* DIRECTIVE:
Below are some records: retype them all exactly, but not the pictures.

* RECORDED INFORMATION:
________

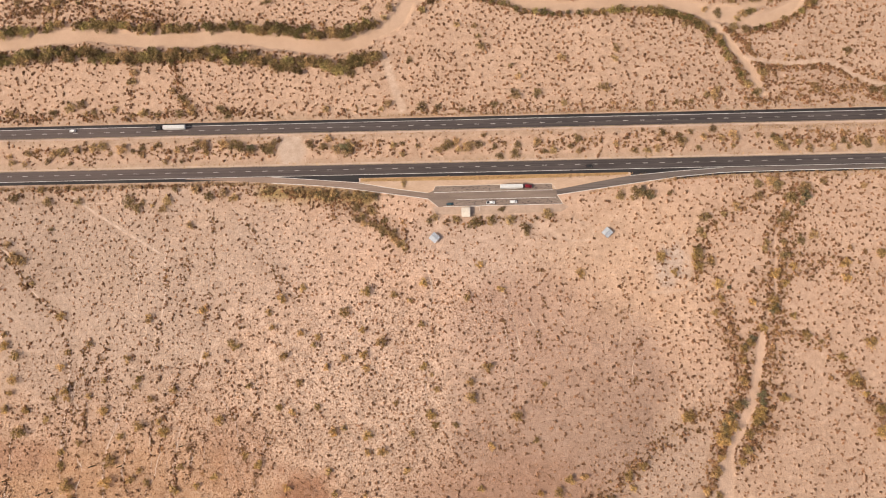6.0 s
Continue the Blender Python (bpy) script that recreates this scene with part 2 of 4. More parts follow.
def band(upper, lower, z0, z1):
    """A slab between two lines with as many points each."""
    bm = bmesh.new()
    rings = [[bm.verts.new((*p, z)) for p, z in ((u, z1), (w, z1), (w, z0), (u, z0))] for u, w in zip(upper, lower)]
    for a, b in zip(rings, rings[1:]):
        for i in range(4):
            bm.faces.new((a[i], a[(i + 1) % 4], b[(i + 1) % 4], b[i]))
    bm.faces.new(rings[0])
    bm.faces.new(rings[-1][::-1])
    bmesh.ops.recalc_face_normals(bm, faces=bm.faces[:])
    return bm


def smooth_line(points, step=3.0):
    """The line through the points, rounded and stepped."""
    p = np.array(points, float)
    for _ in range(2):
        q = np.empty((2 * len(p), 2))
        q[0], q[-1] = p[0], p[-1]
        q[1:-1:2], q[2:-1:2] = p[:-1] * 0.75 + p[1:] * 0.25, p[:-1] * 0.25 + p[1:] * 0.75
        p = q
    s = np.r_[0, np.cumsum(np.hypot(*np.diff(p, axis=0).T))]
    at = np.arange(0, s[-1], step)
    return np.c_[np.interp(at, s, p[:, 0]), np.interp(at, s, p[:, 1])]


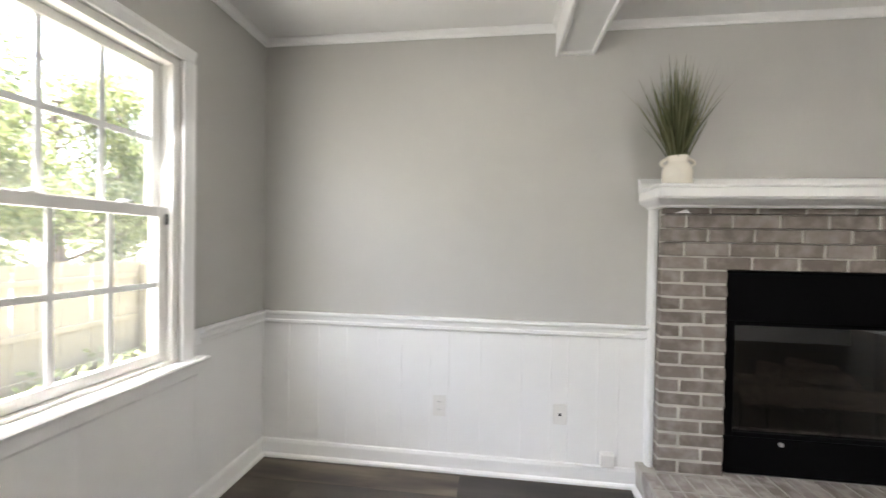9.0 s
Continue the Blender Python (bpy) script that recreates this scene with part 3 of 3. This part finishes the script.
# hearth: bricks on edge, three rows deep, their ends showing at the front
ny = 26
y0, y1 = 2.057, 3.780
for j in range(ny):
    y = y0 + (y1 - y0) * (j + 0.5) / ny
    d = (y1 - y0) / ny - 0.008
    for a, b in ((3.272, 3.452), (3.462, 3.632), (3.642, 3.778)):
        if a > 3.64 and FB[0] - 0.01 < y < FB[1] + 0.01:
            b = 3.83
        brick("brick", b - a, d, 0.102, ((a + b) / 2, y, 0.0845), M_HEARTH, fp)
bm = B()
QR = [(0, 0), (0.022, 0), (0.021, 0.010), (0.014, 0.020), (0, 0.024)]
prism(bm, QR, (3.272, y0 - 0.022, 0), (-1, 0, 0), (0, 0, 1), (0, y1 - y0 + 0.044, 0))
prism(bm, QR, (3.272, y0, 0), (0, -1, 0), (0, 0, 1), (XE - 3.272, 0, 0))
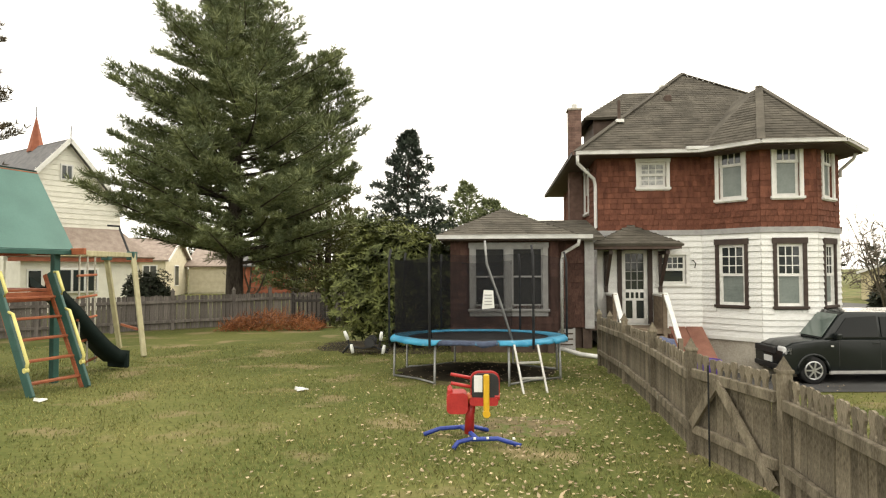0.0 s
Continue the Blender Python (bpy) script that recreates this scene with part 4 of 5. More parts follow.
pad(-8, 52, M_PAD, "faded blue safety pad", 0.006, 1)
pad(54, 118, M_PAD, "faded blue safety pad", 0.006, 2)
pad(120, 178, M_PAD, "faded blue safety pad", 0.006, 3)
pad(180, 242, M_PAD, "faded blue safety pad", 0.012, 4)
pad(243, 278, M_PAD_DK, "torn dark-blue safety pad", 0.02, 5)
pad(279, 318, M_PAD, "faded blue safety pad", 0.012, 6)
pad(320, 350, M_PAD, "faded blue safety pad", 0.01, 7)
for i, a in enumerate((195, 240, 285, 330, 15, 60, 105, 150)):
    c, s_ = math.cos(radians(a)), math.sin(radians(a))
    part("leg", tube_bm([((TR - 0.03) * c, (TR - 0.03) * s_, TZ - 0.03), ((TR - 0.01) * c, (TR - 0.01) * s_, 0.06), ((TR - 0.02) * c, (TR - 0.02) * s_, -0.09)], 0.021, 8), M_STEEL, tr, "", True)
    if i % 2 == 0:
        c2, s2 = math.cos(radians(a + 45)), math.sin(radians(a + 45))
        part("foot_rail", tube_bm([((TR - 0.02) * c, (TR - 0.02) * s_, 0.02), (TR * 0.86 * math.cos(radians(a + 22)), TR * 0.86 * math.sin(radians(a + 22)), 0.02), ((TR - 0.02) * c2, (TR - 0.02) * s2, 0.02)], 0.019, 6), M_STEEL, tr, "", True)
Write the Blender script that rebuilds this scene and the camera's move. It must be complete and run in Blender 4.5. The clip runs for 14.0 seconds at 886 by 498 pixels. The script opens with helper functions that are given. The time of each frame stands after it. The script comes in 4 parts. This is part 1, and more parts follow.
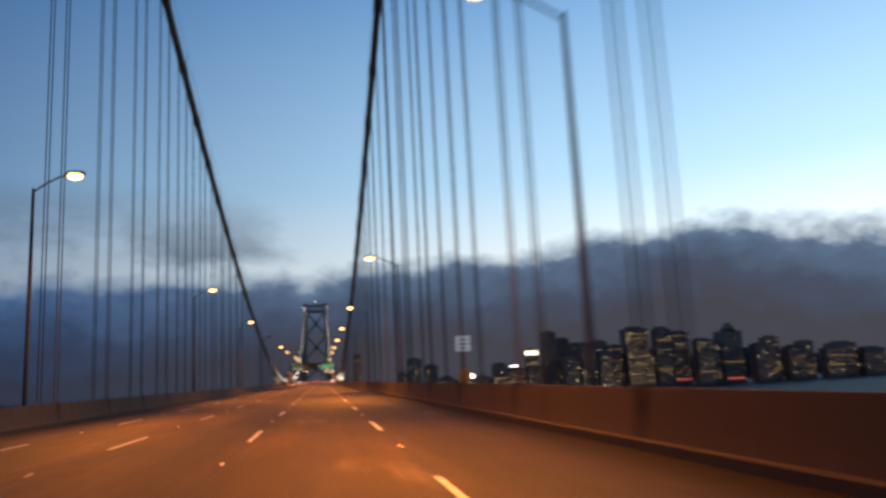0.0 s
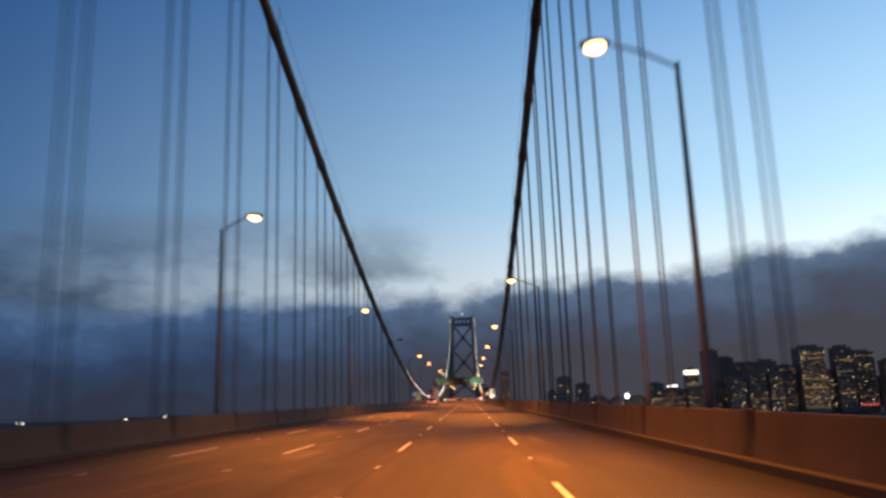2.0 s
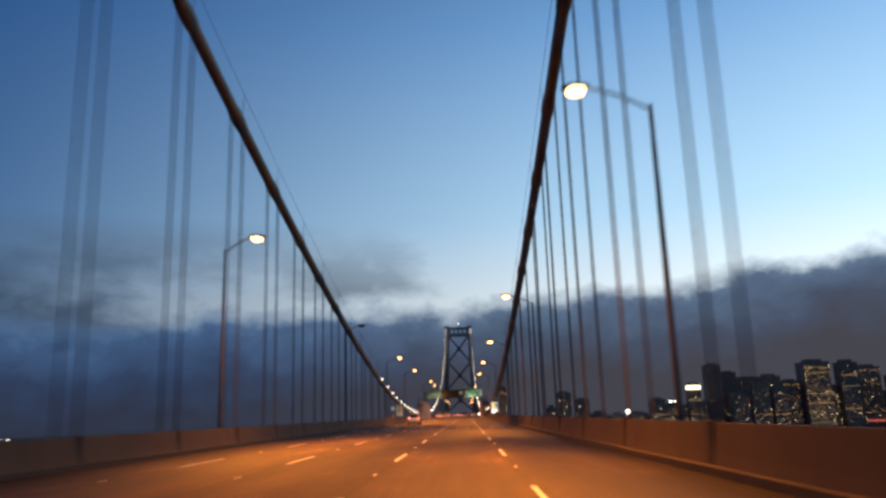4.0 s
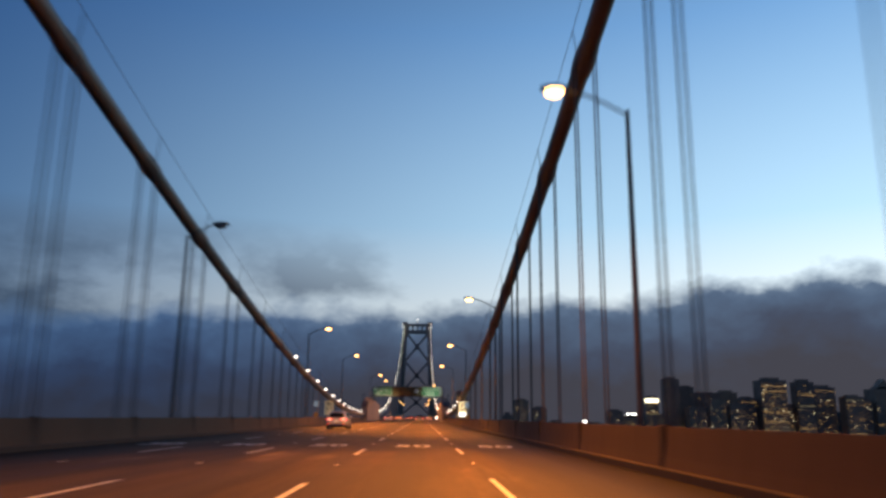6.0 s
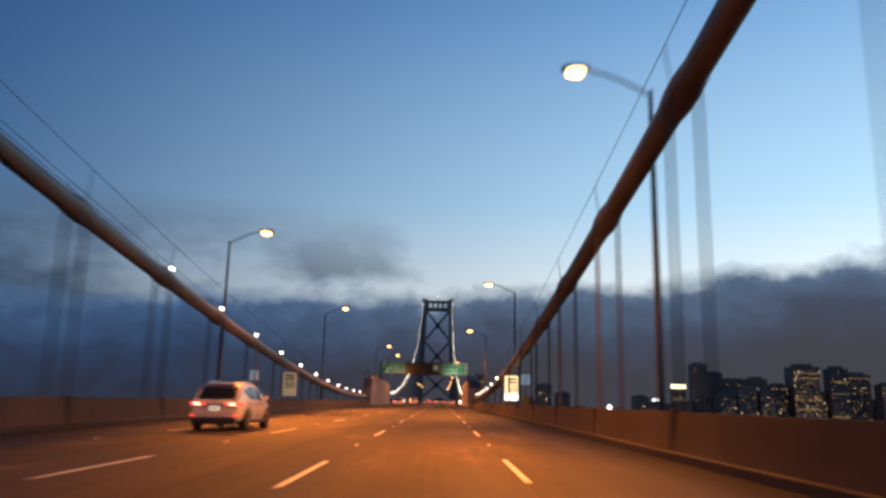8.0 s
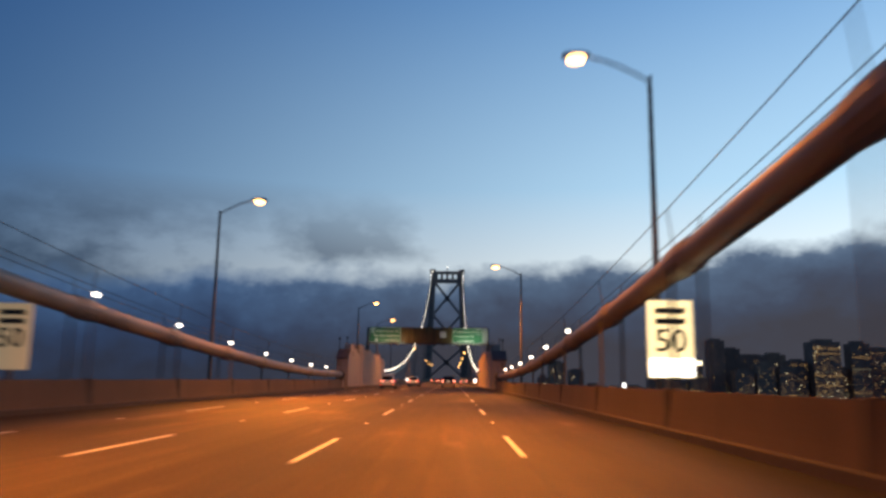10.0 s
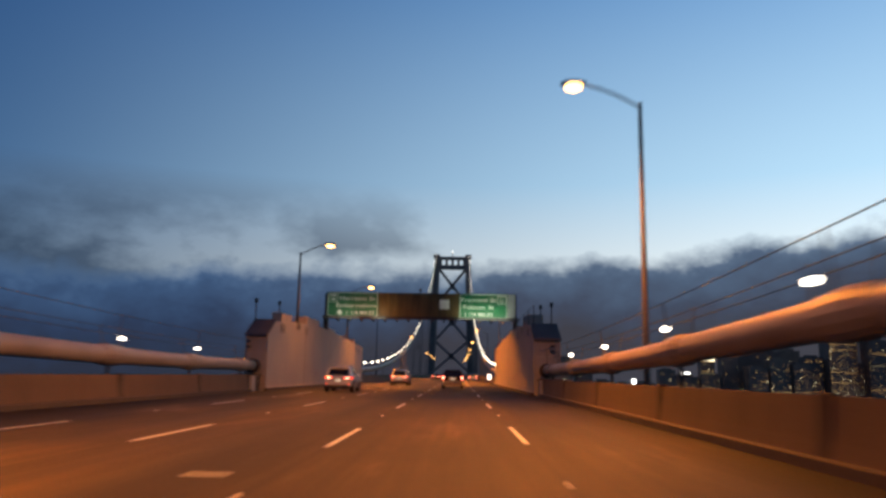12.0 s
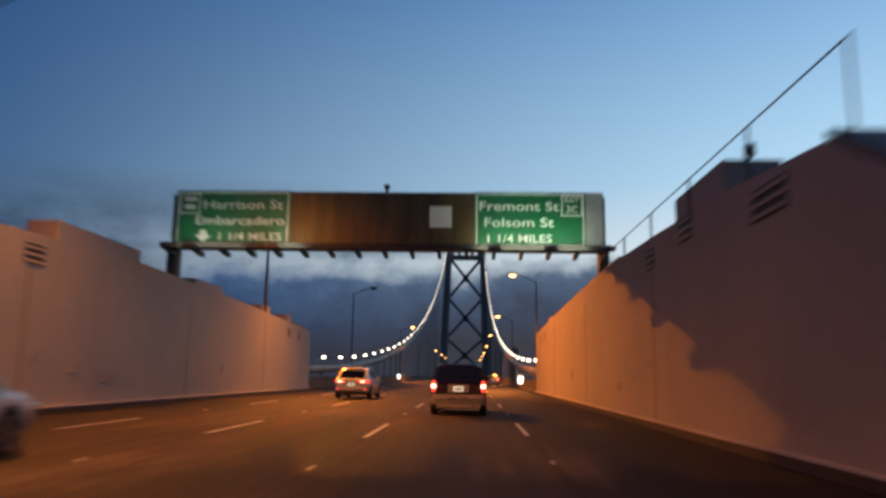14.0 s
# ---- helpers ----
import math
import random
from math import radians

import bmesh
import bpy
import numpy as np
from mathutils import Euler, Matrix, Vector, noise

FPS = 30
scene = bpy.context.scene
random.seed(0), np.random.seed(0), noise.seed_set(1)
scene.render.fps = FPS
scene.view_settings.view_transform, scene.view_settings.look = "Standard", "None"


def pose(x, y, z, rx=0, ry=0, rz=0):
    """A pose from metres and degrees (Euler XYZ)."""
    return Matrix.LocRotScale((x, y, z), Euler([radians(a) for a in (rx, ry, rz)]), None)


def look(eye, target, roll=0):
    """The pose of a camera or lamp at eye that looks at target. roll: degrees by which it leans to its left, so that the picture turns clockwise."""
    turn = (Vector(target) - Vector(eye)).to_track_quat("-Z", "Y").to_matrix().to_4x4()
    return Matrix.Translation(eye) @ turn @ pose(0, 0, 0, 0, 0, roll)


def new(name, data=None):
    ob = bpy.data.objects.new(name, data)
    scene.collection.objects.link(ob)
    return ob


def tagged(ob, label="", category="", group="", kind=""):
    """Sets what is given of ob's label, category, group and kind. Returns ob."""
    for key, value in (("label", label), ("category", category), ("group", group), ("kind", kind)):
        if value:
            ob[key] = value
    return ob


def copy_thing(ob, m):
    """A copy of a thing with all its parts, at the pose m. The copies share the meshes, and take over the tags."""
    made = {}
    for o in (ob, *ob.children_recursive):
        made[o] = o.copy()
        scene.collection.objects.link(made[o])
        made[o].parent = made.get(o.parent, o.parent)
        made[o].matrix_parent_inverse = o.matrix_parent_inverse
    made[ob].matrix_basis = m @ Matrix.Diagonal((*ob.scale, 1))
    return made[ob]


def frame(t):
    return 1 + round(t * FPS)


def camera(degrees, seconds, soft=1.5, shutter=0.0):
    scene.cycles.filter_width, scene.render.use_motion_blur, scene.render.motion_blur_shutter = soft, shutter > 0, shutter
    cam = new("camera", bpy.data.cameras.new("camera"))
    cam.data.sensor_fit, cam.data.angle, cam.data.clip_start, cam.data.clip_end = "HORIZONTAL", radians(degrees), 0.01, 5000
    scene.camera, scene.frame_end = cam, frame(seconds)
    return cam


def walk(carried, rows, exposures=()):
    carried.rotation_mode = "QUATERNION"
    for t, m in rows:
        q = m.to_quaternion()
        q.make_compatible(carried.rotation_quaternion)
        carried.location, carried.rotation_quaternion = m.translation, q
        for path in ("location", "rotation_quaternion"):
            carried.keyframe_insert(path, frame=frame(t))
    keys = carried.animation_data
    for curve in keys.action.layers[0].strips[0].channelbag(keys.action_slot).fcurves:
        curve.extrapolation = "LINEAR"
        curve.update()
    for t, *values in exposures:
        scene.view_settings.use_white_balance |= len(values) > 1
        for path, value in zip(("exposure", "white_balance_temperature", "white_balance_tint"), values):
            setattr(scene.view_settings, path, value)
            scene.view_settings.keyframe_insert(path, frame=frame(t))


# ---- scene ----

________

* COMPLETE RESPONSE:
6.0 s
Continue the Blender Python (bpy) script that recreates this scene with part 2 of 4. More parts follow.
def band(upper, lower, z0, z1):
    """A slab between two lines with as many points each."""
    bm = bmesh.new()
    rings = [[bm.verts.new((*p, z)) for p, z in ((u, z1), (w, z1), (w, z0), (u, z0))] for u, w in zip(upper, lower)]
    for a, b in zip(rings, rings[1:]):
        for i in range(4):
            bm.faces.new((a[i], a[(i + 1) % 4], b[(i + 1) % 4], b[i]))
    bm.faces.new(rings[0])
    bm.faces.new(rings[-1][::-1])
    bmesh.ops.recalc_face_normals(bm, faces=bm.faces[:])
    return bm


def smooth_line(points, step=3.0):
    """The line through the points, rounded and stepped."""
    p = np.array(points, float)
    for _ in range(2):
        q = np.empty((2 * len(p), 2))
        q[0], q[-1] = p[0], p[-1]
        q[1:-1:2], q[2:-1:2] = p[:-1] * 0.75 + p[1:] * 0.25, p[:-1] * 0.25 + p[1:] * 0.75
        p = q
    s = np.r_[0, np.cumsum(np.hypot(*np.diff(p, axis=0).T))]
    at = np.arange(0, s[-1], step)
    return np.c_[np.interp(at, s, p[:, 0]), np.interp(at, s, p[:, 1])]


9.0 s
Continue the Blender Python (bpy) script that recreates this scene with part 3 of 3. This part finishes the script.
# hearth: bricks on edge, three rows deep, their ends showing at the front
ny = 26
y0, y1 = 2.057, 3.780
for j in range(ny):
    y = y0 + (y1 - y0) * (j + 0.5) / ny
    d = (y1 - y0) / ny - 0.008
    for a, b in ((3.272, 3.452), (3.462, 3.632), (3.642, 3.778)):
        if a > 3.64 and FB[0] - 0.01 < y < FB[1] + 0.01:
            b = 3.83
        brick("brick", b - a, d, 0.102, ((a + b) / 2, y, 0.0845), M_HEARTH, fp)
bm = B()
QR = [(0, 0), (0.022, 0), (0.021, 0.010), (0.014, 0.020), (0, 0.024)]
prism(bm, QR, (3.272, y0 - 0.022, 0), (-1, 0, 0), (0, 0, 1), (0, y1 - y0 + 0.044, 0))
prism(bm, QR, (3.272, y0, 0), (0, -1, 0), (0, 0, 1), (XE - 3.272, 0, 0))
0.0 s
Continue the Blender Python (bpy) script that recreates this scene with part 4 of 5. More parts follow.
pad(-8, 52, M_PAD, "faded blue safety pad", 0.006, 1)
pad(54, 118, M_PAD, "faded blue safety pad", 0.006, 2)
pad(120, 178, M_PAD, "faded blue safety pad", 0.006, 3)
pad(180, 242, M_PAD, "faded blue safety pad", 0.012, 4)
pad(243, 278, M_PAD_DK, "torn dark-blue safety pad", 0.02, 5)
pad(279, 318, M_PAD, "faded blue safety pad", 0.012, 6)
pad(320, 350, M_PAD, "faded blue safety pad", 0.01, 7)
for i, a in enumerate((195, 240, 285, 330, 15, 60, 105, 150)):
    c, s_ = math.cos(radians(a)), math.sin(radians(a))
    part("leg", tube_bm([((TR - 0.03) * c, (TR - 0.03) * s_, TZ - 0.03), ((TR - 0.01) * c, (TR - 0.01) * s_, 0.06), ((TR - 0.02) * c, (TR - 0.02) * s_, -0.09)], 0.021, 8), M_STEEL, tr, "", True)
    if i % 2 == 0:
        c2, s2 = math.cos(radians(a + 45)), math.sin(radians(a + 45))
        part("foot_rail", tube_bm([((TR - 0.02) * c, (TR - 0.02) * s_, 0.02), (TR * 0.86 * math.cos(radians(a + 22)), TR * 0.86 * math.sin(radians(a + 22)), 0.02), ((TR - 0.02) * c2, (TR - 0.02) * s2, 0.02)], 0.019, 6), M_STEEL, tr, "", True)
Write the Blender script that rebuilds this scene and the camera's move. It must be complete and run in Blender 4.5. The clip runs for 14.0 seconds at 886 by 498 pixels. The script opens with helper functions that are given. The time of each frame stands after it. The script comes in 4 parts. This is part 1, and more parts follow.
0.0 s
2.0 s
4.0 s
6.0 s
8.0 s
10.0 s
12.0 s
14.0 s
# ---- helpers ----
import math
import random
from math import radians

import bmesh
import bpy
import numpy as np
from mathutils import Euler, Matrix, Vector, noise

FPS = 30
scene = bpy.context.scene
random.seed(0), np.random.seed(0), noise.seed_set(1)
scene.render.fps = FPS
scene.view_settings.view_transform, scene.view_settings.look = "Standard", "None"


def pose(x, y, z, rx=0, ry=0, rz=0):
    """A pose from metres and degrees (Euler XYZ)."""
    return Matrix.LocRotScale((x, y, z), Euler([radians(a) for a in (rx, ry, rz)]), None)


def look(eye, target, roll=0):
    """The pose of a camera or lamp at eye that looks at target. roll: degrees by which it leans to its left, so that the picture turns clockwise."""
    turn = (Vector(target) - Vector(eye)).to_track_quat("-Z", "Y").to_matrix().to_4x4()
    return Matrix.Translation(eye) @ turn @ pose(0, 0, 0, 0, 0, roll)


def new(name, data=None):
    ob = bpy.data.objects.new(name, data)
    scene.collection.objects.link(ob)
    return ob


def tagged(ob, label="", category="", group="", kind=""):
    """Sets what is given of ob's label, category, group and kind. Returns ob."""
    for key, value in (("label", label), ("category", category), ("group", group), ("kind", kind)):
        if value:
            ob[key] = value
    return ob


def copy_thing(ob, m):
    """A copy of a thing with all its parts, at the pose m. The copies share the meshes, and take over the tags."""
    made = {}
    for o in (ob, *ob.children_recursive):
        made[o] = o.copy()
        scene.collection.objects.link(made[o])
        made[o].parent = made.get(o.parent, o.parent)
        made[o].matrix_parent_inverse = o.matrix_parent_inverse
    made[ob].matrix_basis = m @ Matrix.Diagonal((*ob.scale, 1))
    return made[ob]


def frame(t):
    return 1 + round(t * FPS)


def camera(degrees, seconds, soft=1.5, shutter=0.0):
    scene.cycles.filter_width, scene.render.use_motion_blur, scene.render.motion_blur_shutter = soft, shutter > 0, shutter
    cam = new("camera", bpy.data.cameras.new("camera"))
    cam.data.sensor_fit, cam.data.angle, cam.data.clip_start, cam.data.clip_end = "HORIZONTAL", radians(degrees), 0.01, 5000
    scene.camera, scene.frame_end = cam, frame(seconds)
    return cam


def walk(carried, rows, exposures=()):
    carried.rotation_mode = "QUATERNION"
    for t, m in rows:
        q = m.to_quaternion()
        q.make_compatible(carried.rotation_quaternion)
        carried.location, carried.rotation_quaternion = m.translation, q
        for path in ("location", "rotation_quaternion"):
            carried.keyframe_insert(path, frame=frame(t))
    keys = carried.animation_data
    for curve in keys.action.layers[0].strips[0].channelbag(keys.action_slot).fcurves:
        curve.extrapolation = "LINEAR"
        curve.update()
    for t, *values in exposures:
        scene.view_settings.use_white_balance |= len(values) > 1
        for path, value in zip(("exposure", "white_balance_temperature", "white_balance_tint"), values):
            setattr(scene.view_settings, path, value)
            scene.view_settings.keyframe_insert(path, frame=frame(t))


# ---- scene ----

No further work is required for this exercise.